V. DIREITOS AMBIENTAIS
Artigo 15
A responsabilidade transgeracional, a igualdade de gênero, a solidariedade, a paz, o respeito pelos direitos humanos e a cooperação entre os Estados são bases para a realização do desenvolvimento sustentável e a conservação do meio ambiente.
Artigo 16
1. Todas as mulheres e homens têm o direito a um ambiente sustentável e a um nível de desenvolvimento adequados para seu bem-estar e dignidade.
2. Todas as mulheres e homens têm o direito ao acesso a tecnologias sensíveis à diversidade biológica, à manutenção dos processos ecológicos essenciais e aos sistemas de conservação da vida na indústria, agricultura, pesca e pastoreio.
Artigo 17
1. Todas as pessoas têm direito a participar ativamente na administração e educação ambiental local, regional e nacional.

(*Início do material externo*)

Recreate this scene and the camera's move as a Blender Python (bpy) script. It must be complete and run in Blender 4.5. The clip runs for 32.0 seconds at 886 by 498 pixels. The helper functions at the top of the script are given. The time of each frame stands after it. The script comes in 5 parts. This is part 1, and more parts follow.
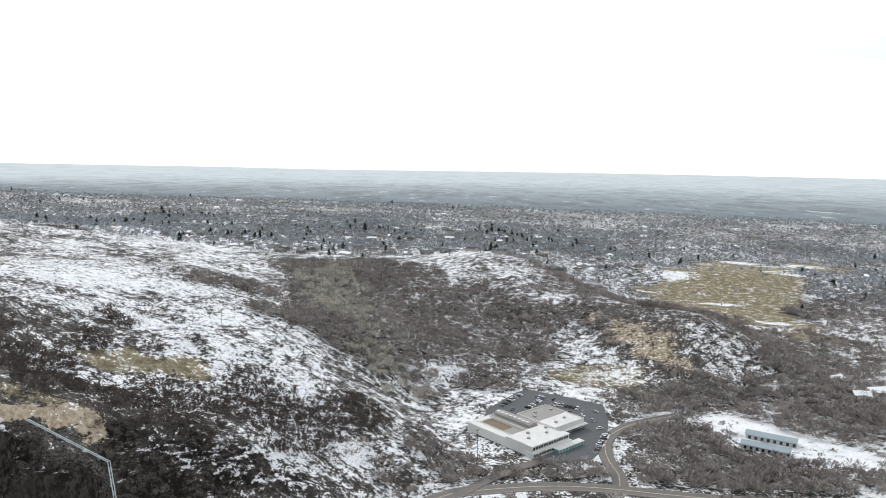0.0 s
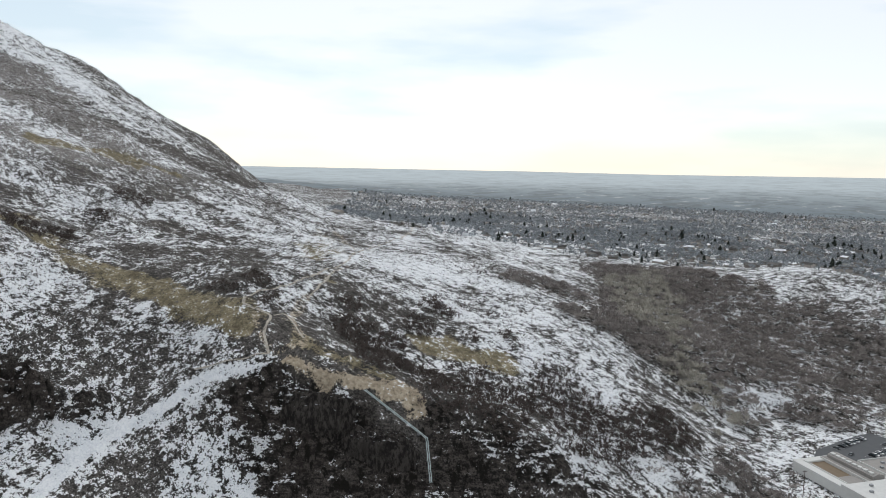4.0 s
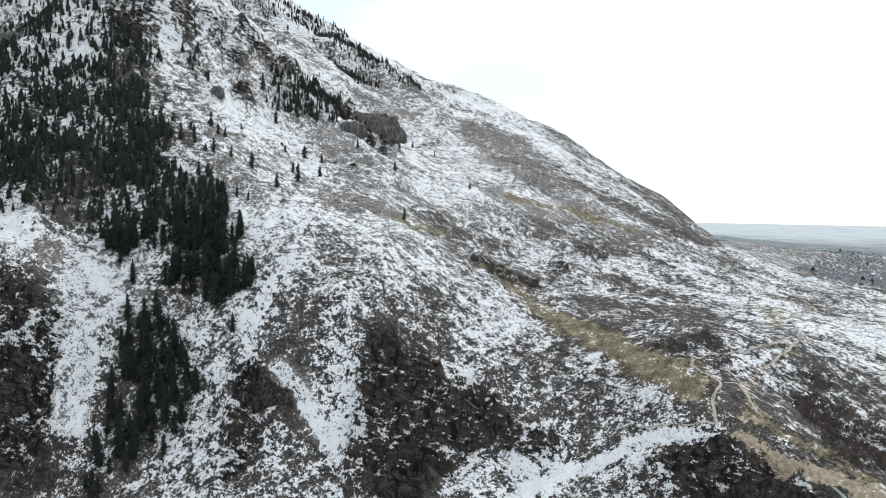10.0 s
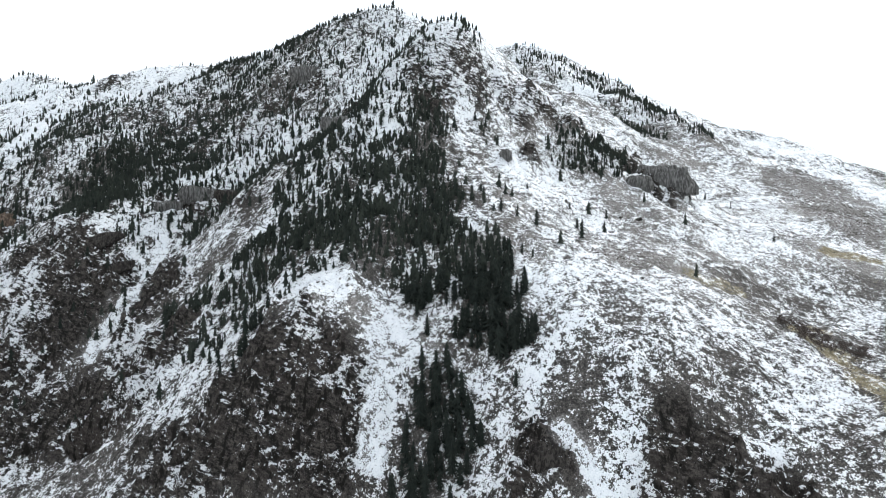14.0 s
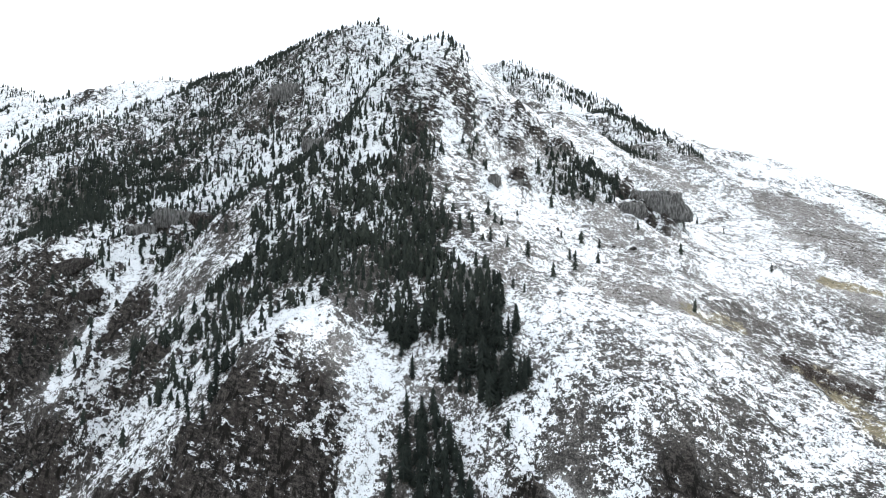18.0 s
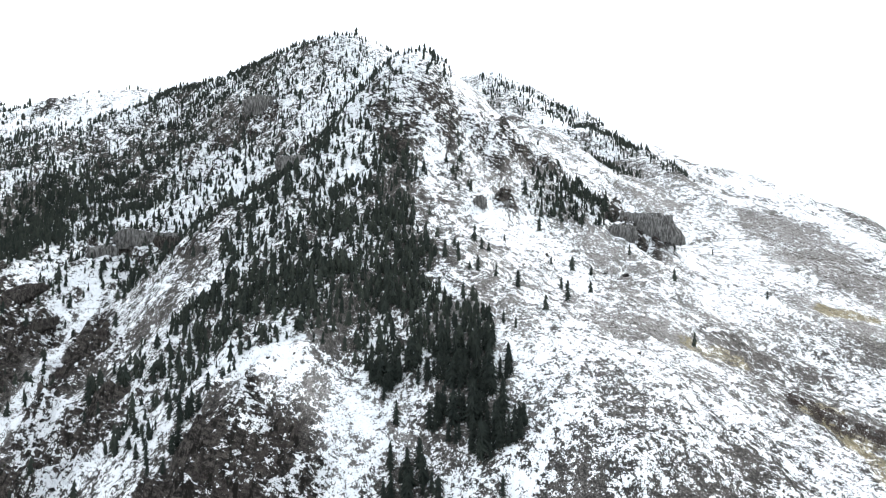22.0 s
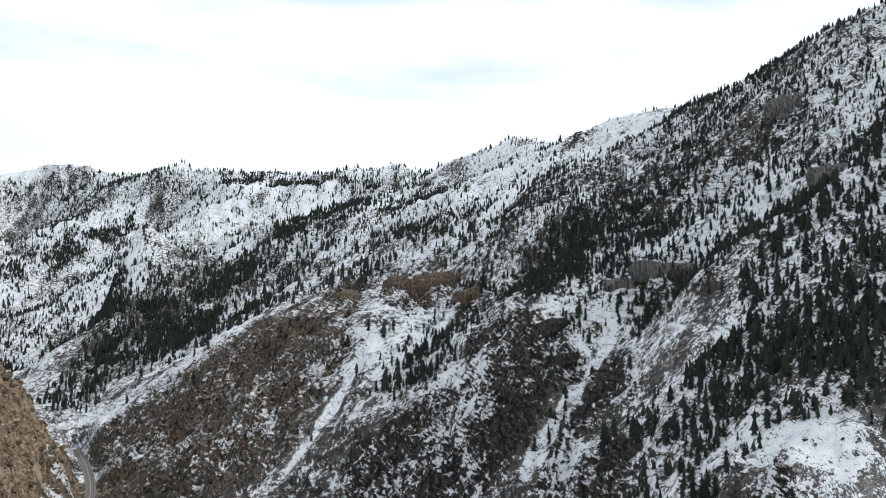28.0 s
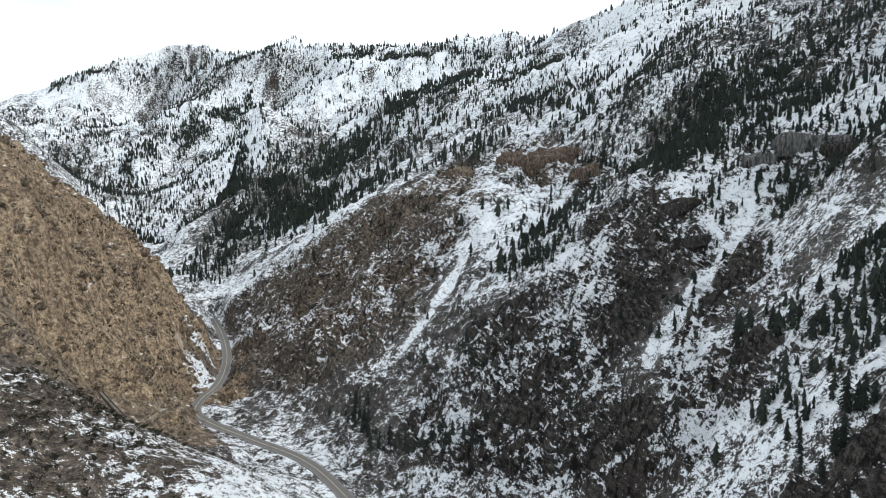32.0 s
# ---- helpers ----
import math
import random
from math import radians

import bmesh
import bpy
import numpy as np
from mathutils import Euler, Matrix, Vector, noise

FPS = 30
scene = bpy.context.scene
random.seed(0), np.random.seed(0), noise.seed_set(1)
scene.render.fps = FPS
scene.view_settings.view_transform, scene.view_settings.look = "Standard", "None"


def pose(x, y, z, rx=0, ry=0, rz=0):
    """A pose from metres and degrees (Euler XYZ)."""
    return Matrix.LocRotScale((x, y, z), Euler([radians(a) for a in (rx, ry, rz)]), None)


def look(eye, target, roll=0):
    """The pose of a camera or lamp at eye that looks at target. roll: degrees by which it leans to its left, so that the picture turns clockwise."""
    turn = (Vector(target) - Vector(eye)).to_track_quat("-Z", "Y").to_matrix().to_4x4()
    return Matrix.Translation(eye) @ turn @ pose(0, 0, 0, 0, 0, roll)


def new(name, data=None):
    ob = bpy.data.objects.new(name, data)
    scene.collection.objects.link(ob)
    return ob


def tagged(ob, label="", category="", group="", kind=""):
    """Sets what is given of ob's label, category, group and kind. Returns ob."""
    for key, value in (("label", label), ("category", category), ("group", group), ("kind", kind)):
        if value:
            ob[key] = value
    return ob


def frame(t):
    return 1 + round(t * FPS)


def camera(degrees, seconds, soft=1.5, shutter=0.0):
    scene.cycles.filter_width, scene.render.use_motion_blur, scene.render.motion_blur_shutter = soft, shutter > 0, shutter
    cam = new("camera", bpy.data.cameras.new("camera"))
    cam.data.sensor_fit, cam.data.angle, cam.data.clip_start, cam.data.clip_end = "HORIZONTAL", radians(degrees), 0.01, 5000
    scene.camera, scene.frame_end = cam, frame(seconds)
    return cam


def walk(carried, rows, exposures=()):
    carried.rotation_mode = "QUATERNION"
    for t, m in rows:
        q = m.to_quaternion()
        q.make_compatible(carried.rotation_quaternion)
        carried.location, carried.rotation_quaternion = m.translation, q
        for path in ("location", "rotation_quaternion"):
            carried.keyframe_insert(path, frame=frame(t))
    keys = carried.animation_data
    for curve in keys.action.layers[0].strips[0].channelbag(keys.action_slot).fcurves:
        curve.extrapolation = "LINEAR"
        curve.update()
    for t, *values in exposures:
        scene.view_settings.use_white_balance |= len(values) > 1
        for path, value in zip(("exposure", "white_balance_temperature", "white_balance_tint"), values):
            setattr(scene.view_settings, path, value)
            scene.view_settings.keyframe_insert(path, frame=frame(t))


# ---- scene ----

2. As políticas ambientais estarão dirigidas a: Prover os consumidores de informação adequada, compreensível para pessoas de todas as idades, idiomas, origem e graus de alfabetização. Promover a eliminação de produtos químicos e pesticidas tóxicos e perigosos para o meio ambiente, reduzindo os riscos de saúde que afetam as pessoas tanto no lar como no trabalho, em zonas urbanas e rurais. Fomentar a fabricação de produtos sensíveis a e respeitosos do meio ambiente, e que requeiram tecnologias não contaminadoras. Apoiar a recuperação de terras erodidas e desarborizadas; de bacias hidrográficas danificadas e de sistemas de abastecimento de águas que estejam contaminadas.